Second, you connect the narrative to drivers. This is the crucial translation step. You deconstruct the story into the key drivers of value in a financial model: revenue growth, operating margins, capital investment needs, and risk (captured in the discount rate). A story about rapid user acquisition translates to high initial growth rates. A story about scaling and efficiencies translates to improving margins over time. A story about entering unstable markets translates to a higher discount rate. Damodaran provides what he calls a "ladder" of narratives—from the most optimistic (the "dream" narrative) to the most pessimistic—each with its own set of driver assumptions.
Third, you value the company and keep the feedback loop open. With your drivers defined, you build your discounted cash flow (DCF) model. The output is an intrinsic value estimate. However, the process doesn't end there. You must then "reverse engineer" the model: does the resulting value make sense given the story? If the value seems too high or too low, it forces you to revisit either your narrative (is it too optimistic?) or your driver assumptions (are the margins too aggressive?). This iterative feedback is where true insight is generated.
Critical Perspectives
A powerful aspect of Damodaran’s work is his clear-eyed treatment of narrative bias. This is the human tendency to fall in love with a story and let it corrupt the analytical process. The most common failure is when stories are used to rationalize predetermined conclusions. An investor who is emotionally attached to a company's mission may craft a narrative that justifies an already-held belief about its high worth, selectively choosing assumptions that lead to the desired price target. This is confirmation bias in narrative form.
To combat this, you must learn to stress-test narrative assumptions systematically. Damodaran advocates for several techniques. Scenario analysis involves building valuations for different versions of the future (best case, base case, worst case). Sensitivity analysis identifies which assumptions have the greatest impact on value—the "value drivers." If your valuation swings wildly with small changes in the long-term growth rate, your story is built on a fragile premise. Finally, the narrative audit asks probing questions: Are there internal inconsistencies in the story? Does it require the competition to be incompetent? Does it ignore historical data or industry economics?
Beyond the framework itself, a critical analysis must acknowledge its challenges. The model's output is only as good as the narrator's self-awareness and objectivity. The very act of building a detailed, numerical model can create an illusion of precision that masks the underlying uncertainty of the narrative. Furthermore, in markets driven by momentum or sentiment, a valuation based on a rational narrative may remain "wrong" for a frustratingly long time. The framework is a tool for thinking, not a crystal ball. It best serves those who use it to understand the sources of value and risk, rather than to claim false certainty.
Making the Framework Work: A Practical Application
Consider valuing a hypothetical company, "EcoGrid," which produces next-generation battery technology. The bullish narrative is that it holds a patented material science breakthrough that will double energy density, making it the default supplier for the electric vehicle industry over the next decade.

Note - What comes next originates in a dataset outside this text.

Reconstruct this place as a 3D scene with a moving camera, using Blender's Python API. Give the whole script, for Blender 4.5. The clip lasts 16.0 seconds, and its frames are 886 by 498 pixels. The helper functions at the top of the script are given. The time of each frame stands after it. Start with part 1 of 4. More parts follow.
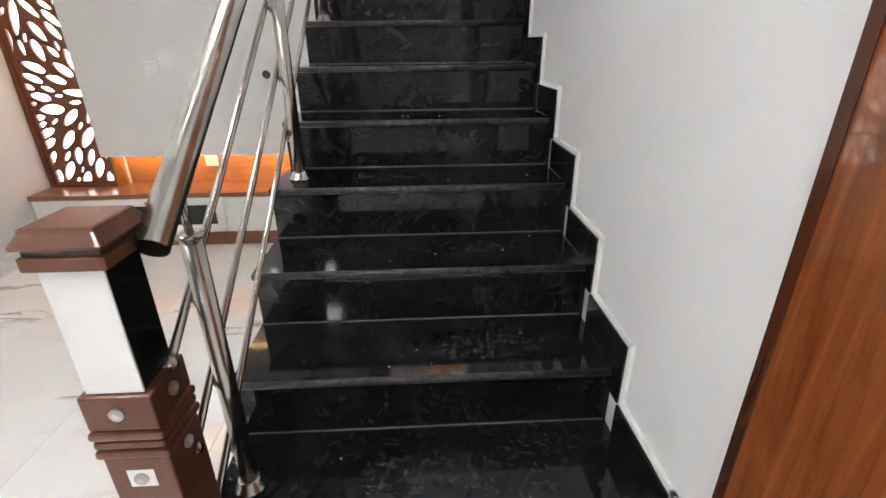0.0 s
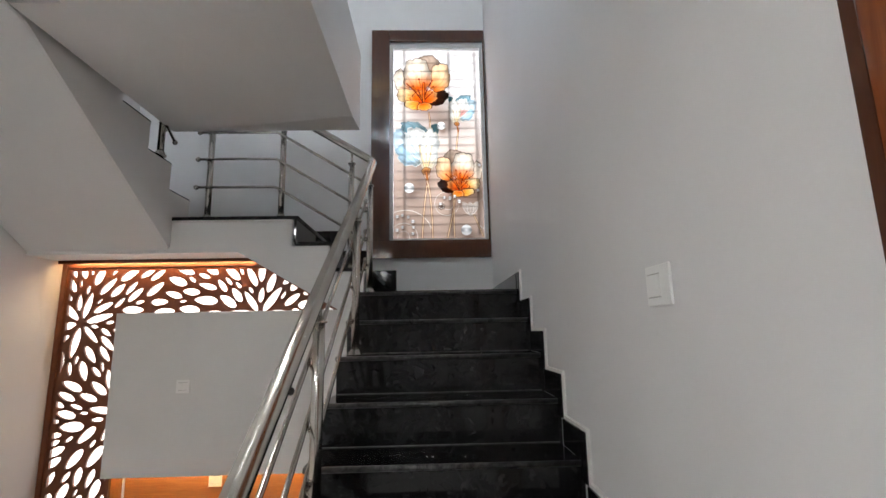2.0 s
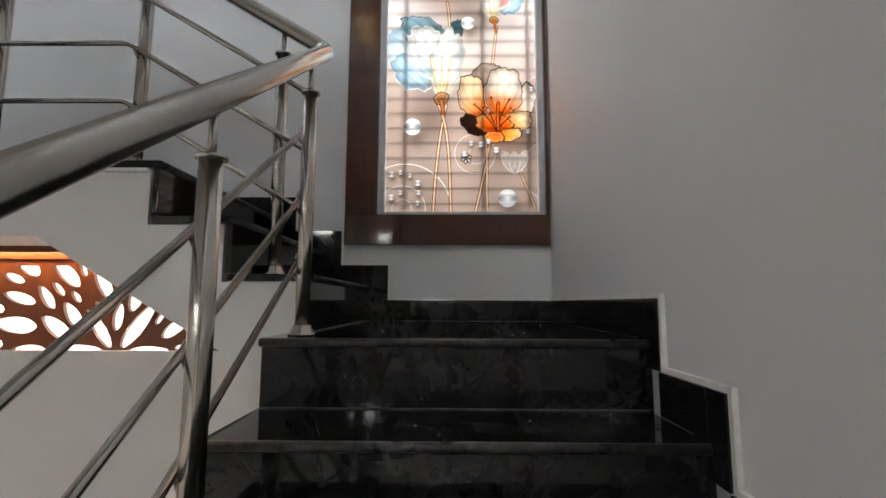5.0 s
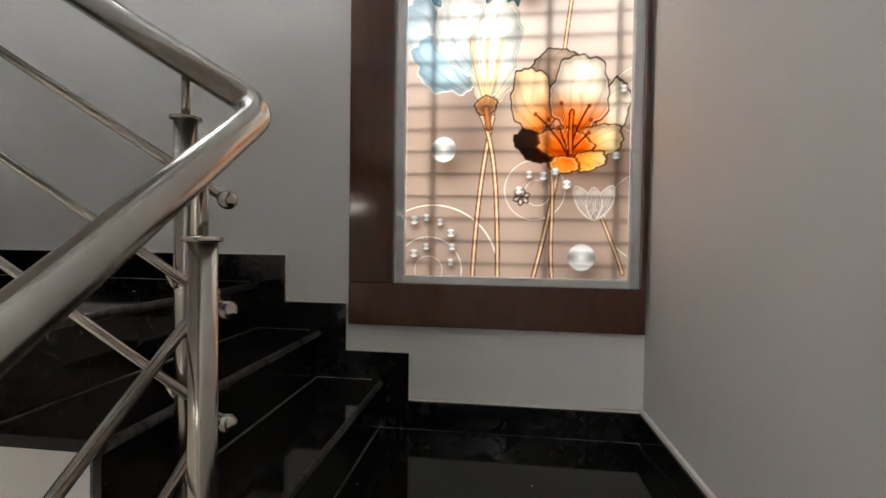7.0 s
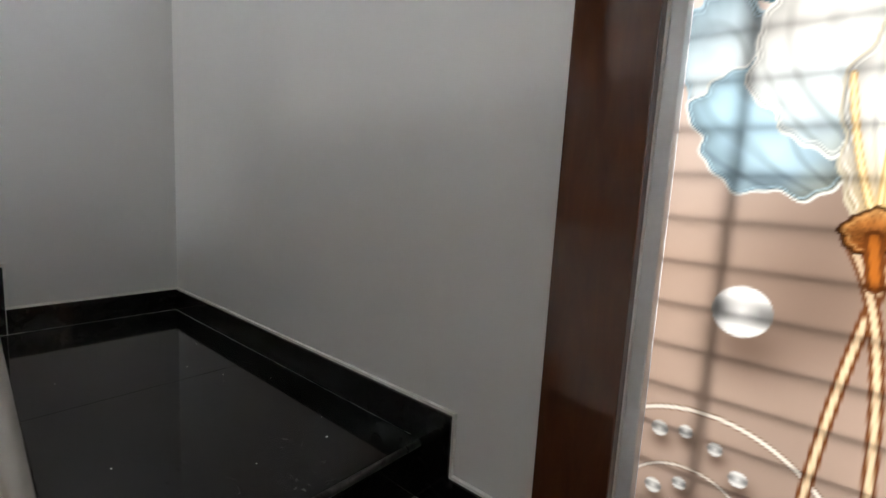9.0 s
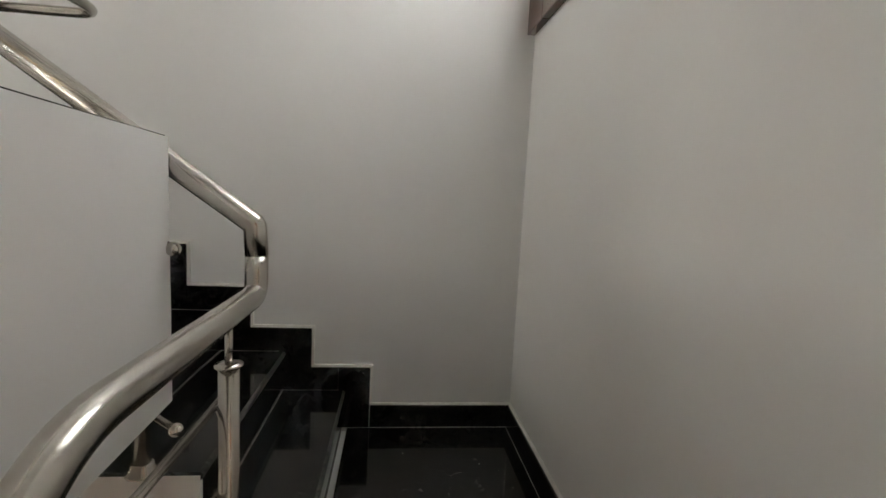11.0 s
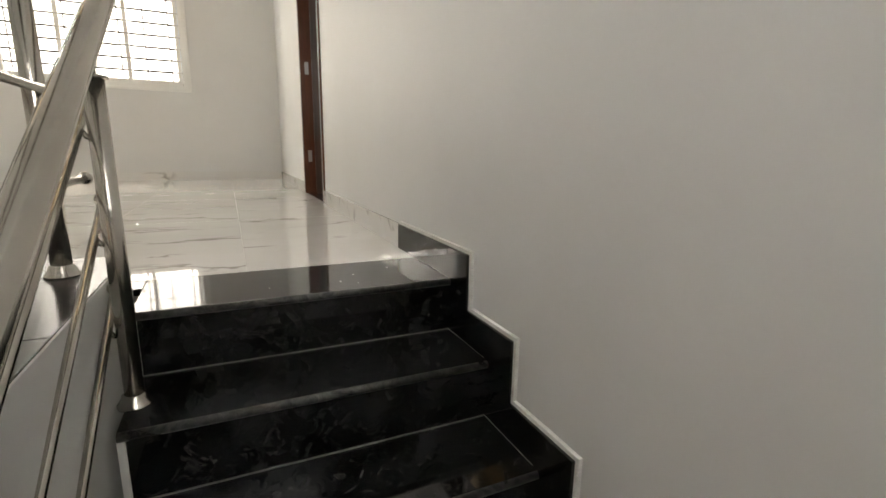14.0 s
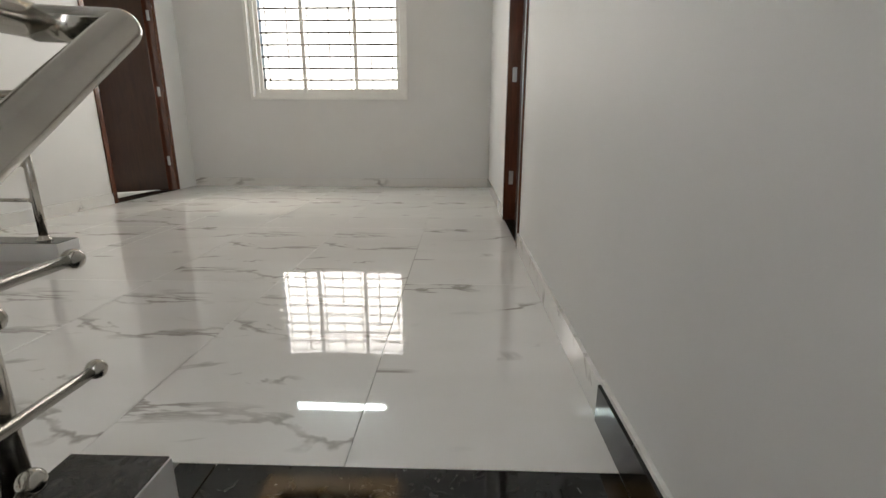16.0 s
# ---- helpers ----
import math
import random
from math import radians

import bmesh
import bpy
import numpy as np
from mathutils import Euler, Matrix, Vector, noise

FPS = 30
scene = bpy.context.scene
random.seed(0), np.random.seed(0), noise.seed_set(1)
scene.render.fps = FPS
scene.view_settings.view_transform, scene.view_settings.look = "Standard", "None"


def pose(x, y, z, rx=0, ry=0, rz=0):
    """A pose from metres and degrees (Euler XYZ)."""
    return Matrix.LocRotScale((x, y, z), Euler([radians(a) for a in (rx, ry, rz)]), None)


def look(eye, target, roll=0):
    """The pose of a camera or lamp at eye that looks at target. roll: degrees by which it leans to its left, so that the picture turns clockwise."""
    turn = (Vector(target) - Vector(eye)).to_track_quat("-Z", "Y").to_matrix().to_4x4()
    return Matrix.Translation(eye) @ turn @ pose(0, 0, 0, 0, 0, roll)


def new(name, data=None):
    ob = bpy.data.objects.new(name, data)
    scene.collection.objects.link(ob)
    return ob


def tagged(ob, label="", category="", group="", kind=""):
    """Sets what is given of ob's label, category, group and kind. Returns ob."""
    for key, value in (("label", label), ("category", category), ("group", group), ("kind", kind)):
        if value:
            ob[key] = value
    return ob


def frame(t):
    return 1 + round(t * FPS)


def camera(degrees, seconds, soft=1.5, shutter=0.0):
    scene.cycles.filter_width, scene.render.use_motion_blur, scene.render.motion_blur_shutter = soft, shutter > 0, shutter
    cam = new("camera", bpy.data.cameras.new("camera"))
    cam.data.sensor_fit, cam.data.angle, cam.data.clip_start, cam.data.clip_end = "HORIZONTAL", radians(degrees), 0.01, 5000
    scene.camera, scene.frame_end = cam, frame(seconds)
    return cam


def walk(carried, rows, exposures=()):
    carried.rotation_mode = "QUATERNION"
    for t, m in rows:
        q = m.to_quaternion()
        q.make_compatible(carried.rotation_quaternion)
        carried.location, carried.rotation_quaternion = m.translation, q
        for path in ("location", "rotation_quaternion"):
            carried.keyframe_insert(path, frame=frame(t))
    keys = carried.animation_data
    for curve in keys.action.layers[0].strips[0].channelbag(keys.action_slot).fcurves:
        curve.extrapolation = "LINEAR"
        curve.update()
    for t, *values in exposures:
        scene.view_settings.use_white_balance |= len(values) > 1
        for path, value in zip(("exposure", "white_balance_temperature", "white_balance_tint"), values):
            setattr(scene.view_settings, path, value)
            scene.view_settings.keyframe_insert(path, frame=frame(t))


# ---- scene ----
cam = camera(87.4, 16.0)
PATH = [
    (0, (-0.042, 0.484, 1.266), (0.044, 2.311, 0.458), -0.5),
    (0.5, (-0.052, 0.45, 1.327), (0.013, 2.389, 0.84), -0.5),
    (1, (-0.052, 0.438, 1.376), (0.01, 2.426, 1.169), -0.5),
    (1.5, (-0.063, 0.466, 1.419), (0.006, 2.463, 1.507), -0.9),
    (2, (-0.089, 0.495, 1.469), (-0.027, 2.463, 1.816), -1.1),
    (2.5, (-0.092, 0.644, 1.46), (-0.041, 2.595, 1.898), -1.2),
    (3, (-0.043, 0.937, 1.455), (-0.009, 2.892, 1.874), -0.8),
    (3.5, (-0.054, 1.209, 1.494), (-0.007, 3.173, 1.868), -0.1),
    (4, (-0.06, 1.443, 1.601), (-0.025, 3.419, 1.906), 0.5),
    (4.2, (-0.055, 1.602, 1.602), (-0.047, 3.573, 1.941), 0.3),
    (6.3, (-0.06, 2.454, 2.267), (-0.134, 4.453, 2.243), 0.2),
    (6.5, (-0.053, 2.527, 2.298), (-0.159, 4.524, 2.269), 0.2),
    (7, (-0.046, 2.717, 2.385), (-0.287, 4.702, 2.332), 0.8),
    (7.5, (-0.069, 2.928, 2.492), (-0.478, 4.882, 2.385), 1.4),
    (8, (-0.074, 3.125, 2.636), (-0.729, 5.004, 2.438), 1.6),
    (8.5, (-0.095, 3.300, 2.790), (-1.048, 5.035, 2.482), 1.3),
    (9, (-0.150, 3.450, 2.885), (-1.42, 4.974, 2.617), 3.2),
    (9.5, (-0.200, 3.560, 3.005), (-1.82, 4.687, 2.718), 3.7),
    (9.7, (-0.245, 3.590, 3.045), (-1.965, 4.555, 2.735), 3.7),
    (11.8, (-0.894, 3.841, 3.363), (-2.879, 3.677, 3.183), 3.6),
    (12, (-0.964, 3.842, 3.41), (-2.933, 3.556, 3.211), 3.9),
    (12.5, (-1.166, 3.839, 3.562), (-3.02, 3.149, 3.267), 3.9),
    (13, (-1.384, 3.762, 3.612), (-3.082, 2.765, 3.263), 3.6),
    (13.5, (-1.684, 3.68, 3.589), (-3.044, 2.261, 3.218), 2.8),
    (14, (-1.96, 3.626, 3.627), (-2.776, 1.848, 3.211), 0.9),
    (14.5, (-2.079, 3.462, 3.654), (-2.549, 1.577, 3.18), 1.2),
    (15, (-2.154, 3.219, 3.764), (-2.384, 1.296, 3.267), 2.0),
    (15.5, (-2.226, 2.974, 3.815), (-2.298, 1.053, 3.266), 2.2),
    (16, (-2.228, 2.864, 3.935), (-2.166, 0.931, 3.425), 0.1),
]
walk(cam, [(t, look(eye, target, roll)) for t, eye, target, roll in PATH],
     [(0.0, 0.9, 6050, 10), (0.5, 0.68, 6080, 10), (0.9, 0.45, 6100, 10), (1.5, 0.2, 6150, 10), (2.5, -0.02, 6200, 10), (4.0, -0.05, 6250, 10), (6.5, 0.05, 6800, 10), (7.5, -0.08, 7000, 10), (9.5, -0.1, 6800, 10), (12.0, -0.25, 8150, 10),
      (13.5, -0.35, 8150, 10), (14.5, -0.42, 7900, 10), (15.4, -0.7, 7600, 10), (16.0, -0.87, 7350, 10)])

# ---- plan, in metres: x to the right, y ahead at the start, ground floor at 0 ----
RISE = 0.17
T1, T2, T3 = 0.2575, 0.25, 0.232          # treads of the lower, upper and short flight
Z1, Z2, ZF = 10 * RISE, 13 * RISE, 19 * RISE
XR, XL = 0.445, -2.59                     # side walls of the stair hall
YB = 4.34                                 # its back wall
XS = -0.525                               # open side of the lower flight
Y_LAND = 3.21                             # nosing of the first landing
Y_FRONT = 3.40                            # front of the second landing and the short flight
X_SHORT = -0.463                          # first riser of the short flight
XF = -1.715                               # open side of the upper flight
Y_UP = 3.605                              # first nosing of the upper flight
Y_TOP = Y_UP - 5 * T2                     # last nosing, at the upper floor
XA, XB_, YS = -1.69, -0.532, 3.30         # gallery slab: sides and back edge
Y_CURB = 2.13                             # front end of the gallery's kerb
Y_TILE = 2.03                             # edge of the upper floor's tiles
SOFFIT = 2.74
CEIL = 6.43
YW = -2.766                               # far wall upstairs
XD = 1.0                                  # wall with the second door upstairs
Y_VOID = 0.52                             # front of the stair void upstairs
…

- Develop the Narrative: The story includes rapid tech adoption, licensing deals with major automakers, and high margins due to patent protection.
- Connect to Drivers: This translates to: very high revenue growth for years 1-5 (40% annually), gradually declining as the market matures; operating margins rising to 30% as R&D costs amortize over large sales volume; and a moderately high discount rate due to technology risk.
- Value and Feedback Loop: A DCF model using these drivers yields a very high value per share. The stress-test asks: What if a competitor cracks a similar technology in year 3? (Scenario analysis). Which assumption matters most? (Sensitivity analysis shows value is extremely sensitive to the year-5 margin assumption). Is the story consistent? (A narrative audit might question if automakers would accept a single, high-margin supplier or would invest heavily in their own R&D to bypass EcoGrid).
This process doesn't give you one "right" answer. Instead, it gives you a range of plausible values tied to specific, testable views of the future. Your investment decision then becomes a judgment on the probability of the narrative playing out, not a debate over a single, precise number.
Summary
- Valuation is a bridge between qualitative narrative and quantitative numbers. Failure occurs when one is pursued without the other, leading to either fairy tales or mindless calculations.
- The core methodology involves a three-step process: developing a coherent business narrative, explicitly translating that story into financial model drivers (growth, margins, risk), and valuing the company while maintaining an iterative feedback loop between the output and the story's plausibility.
- Narrative bias is the central risk. Analysts must guard against crafting stories that merely rationalize predetermined conclusions or emotional attachments.
- Systematic stress-testing through scenario analysis, sensitivity analysis, and narrative audits is non-negotiable. It identifies fragile assumptions and maps out how value changes under different versions of the future.
- The ultimate goal is not a single price target, but a deeper understanding of what must go right (or wrong) for an investment to succeed, creating a disciplined, explicit link between your view of a company's future and its estimated worth today.